Yaron ended the show with a cultural recommendation, this time, a television series based on a John le Carré novel, The Night Manager. The series is available on iTunes and Amazon Video. It is well produced, acted, and written and the hero is a hero.

Don’t Let it Go Unheard: Either-Or

As always, Amy has provided show notes with links to all the items in the show on her blog.

This week’s show had an interesting thread running through it, one that was touched on in Yaron’s AM560 Rewind discussed above, the idea that we are faced with either-or choices. The most fundamental choice is, as Yaron noted, the choice between life or death. If you choose life, that implies a certain set of actions you must take, which for a human being involve being rational, using your mind. So on an individual level, you have the choice of being rational or irrational. If you choose the irrational, it is the same as if you chose death. On a social level, this same either-or plays out as either reason or force. You either rely on reason to persuade those you deal with, or you use a gun, metaphorical or physical. Or put another way, between a limited government that protects the rights of its citizens or a statist government that uses force to violate the rights of the citizens.

It is this last either-or which most of the stories Amy discussed are examples of. In the current political campaigns, for example, the use of force is becoming pervasive. Whether it is the indirect use of force being advocated by candidates like Bernie Sanders who wants to use government force to take from those who produce and give to those who do not or a more direct incitement to violence Trump has given at many of his rallies. None of this excuses the actions of the protesters at the Trump rally in San Jose, but it makes the incident less surprising. Or even more telling, the violence between two people at this rally until they realized they were both Bernie supporters who thought that the other was a Trump supporter. These incidents reveal that both sides are willing to resort to force, yet another reason to perhaps go with a third party candidate like Gary Johnson.
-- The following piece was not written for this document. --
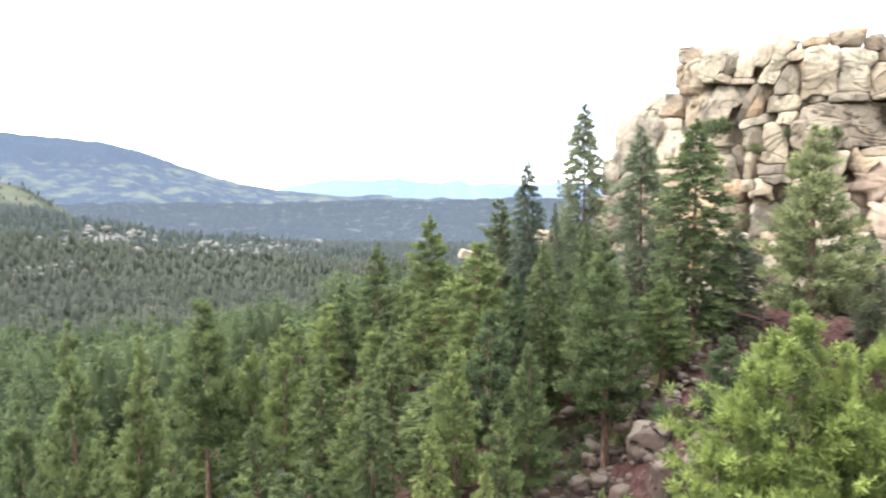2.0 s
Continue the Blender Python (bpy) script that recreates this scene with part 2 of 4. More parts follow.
b.inputs["Roughness"].default_value = 0.95
bump(n, b, fine, 0.6, 0.12)
b.inputs["Specular IOR Level"].default_value = 0.0


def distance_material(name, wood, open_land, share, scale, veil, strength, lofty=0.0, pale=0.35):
    """A far backdrop range: miles of bright air painted into colours and faint glow."""
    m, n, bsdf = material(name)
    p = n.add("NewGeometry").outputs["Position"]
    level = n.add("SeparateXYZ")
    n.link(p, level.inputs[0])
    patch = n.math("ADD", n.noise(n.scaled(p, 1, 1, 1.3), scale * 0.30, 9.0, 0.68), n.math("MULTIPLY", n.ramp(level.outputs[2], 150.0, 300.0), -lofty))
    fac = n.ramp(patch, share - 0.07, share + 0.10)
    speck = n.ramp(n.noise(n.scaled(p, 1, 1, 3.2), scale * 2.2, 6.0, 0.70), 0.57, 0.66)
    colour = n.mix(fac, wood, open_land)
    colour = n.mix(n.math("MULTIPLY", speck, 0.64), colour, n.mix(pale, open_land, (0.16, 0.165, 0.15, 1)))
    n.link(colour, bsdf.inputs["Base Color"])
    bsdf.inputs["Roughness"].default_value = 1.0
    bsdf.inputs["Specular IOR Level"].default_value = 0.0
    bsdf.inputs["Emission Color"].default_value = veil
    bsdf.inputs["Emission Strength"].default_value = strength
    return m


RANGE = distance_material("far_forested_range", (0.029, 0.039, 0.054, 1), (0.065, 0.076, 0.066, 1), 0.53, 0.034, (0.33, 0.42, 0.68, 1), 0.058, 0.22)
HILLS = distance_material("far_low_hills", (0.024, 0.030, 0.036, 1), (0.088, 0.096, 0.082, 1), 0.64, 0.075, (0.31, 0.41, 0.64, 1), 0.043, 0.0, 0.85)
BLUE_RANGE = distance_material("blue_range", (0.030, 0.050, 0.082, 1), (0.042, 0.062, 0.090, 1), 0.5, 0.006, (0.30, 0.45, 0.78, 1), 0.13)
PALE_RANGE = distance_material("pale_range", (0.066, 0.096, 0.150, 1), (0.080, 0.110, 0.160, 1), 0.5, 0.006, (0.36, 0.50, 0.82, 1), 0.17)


# ---- the lie of the land ----
def lattice(ix, iy, seed):
    v = np.sin(ix * 127.1 + iy * 311.7 + seed * 74.7) * 43758.5453
    return v - np.floor(v)


def vnoise(x, y, seed=0):
    """Smooth value noise, 0 to 1."""
    x, y = np.asarray(x, float), np.asarray(y, float)
    ix, iy = np.floor(x), np.floor(y)
    u, v = x - ix, y - iy
    u, v = u * u * (3 - 2 * u), v * v * (3 - 2 * v)
    a, b = lattice(ix, iy, seed), lattice(ix + 1, iy, seed)
    c, d = lattice(ix, iy + 1, seed), lattice(ix + 1, iy + 1, seed)
    return (a * (1 - u) + b * u) * (1 - v) + (c * (1 - u) + d * u) * v


def fbm(x, y, seed=0, octaves=4):
    total, size, amount = 0.0, 1.0, 0.5
    for i in range(octaves):
        total = total + vnoise(np.asarray(x) * size, np.asarray(y) * size, seed + i * 17) * amount
        size, amount = size * 2.03, amount * 0.5
    return total / (1 - 0.5 ** octaves)


def step(x, a, b):
    s = np.clip((x - a) / (b - a), 0, 1)
    return s * s * (3 - 2 * s)


def polar(x, y):
    return np.degrees(np.arctan2(x, y)), np.hypot(x, y)


def profile(v, *pairs):
    return np.interp(v, pairs[0::2], pairs[1::2])


def ridge(az, r, crest, near, top, base, power=1.0, seed=3, rough=0.12):
    """A ridge whose crest stands `top` metres off, at these (bearing, elevation) degrees, rising from `near`."""
    el = np.interp(az, [c[0] for c in crest], [c[1] for c in crest])
    el = el + (fbm(az * 1.3, az * 0 + 5, seed, 4) - 0.5) * rough * 2
    h = top * np.tan(np.radians(el))
    s = np.clip((r - near) / (top - near), 0, 1) ** power
    rise = base + (h - base) * s
    fall = h - np.maximum(r - top, 0) * 0.32
    return np.where(r < top, rise, fall)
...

Another example of either reason or force is the story about the recent attempt by the California legislature to pass what they called “California Climate Science Truth and Accountability Act of 2016” would have laid the groundwork so that people who question the government orthodoxy regarding climate change could be prosecuted. We have already seen movement in this direction with states’ Attorneys-General looking to prosecute Exxon and think tanks that question the orthodoxy, here and here for example. (This reminded me of the fight over the soda tax in Vermont last year where one of the experts testifying for the law said, in essence, education doesn’t work so we have to use force.)

Amy had a couple of good news stories, Apple having re-hired a crypto guru to help them in any future conflicts with the federal government.  A “Do Your Jobs” bill was introduced in Congress which would require both houses to vote on the 12 budget bills that are supposed to be passed each year or the chamber that fails to do so would forfeit their pay. There is likely not much chance of this passing, but it is encouraging that someone would put it forward.

The show ended with some Atlas Shrugged spoilers as Amy discussed how the either-or question played out in that book. This was an interesting discussion especially with how understanding the villains made the heroes and the strike more understandable. She based a lot of this discussion on an essay by Tara Smith found in Essays on  Ayn Rand’s Atlas Shrugged.

I really enjoyed this show as it had an abstract theme running through it with a variety of concretes that illustrated different aspects of it.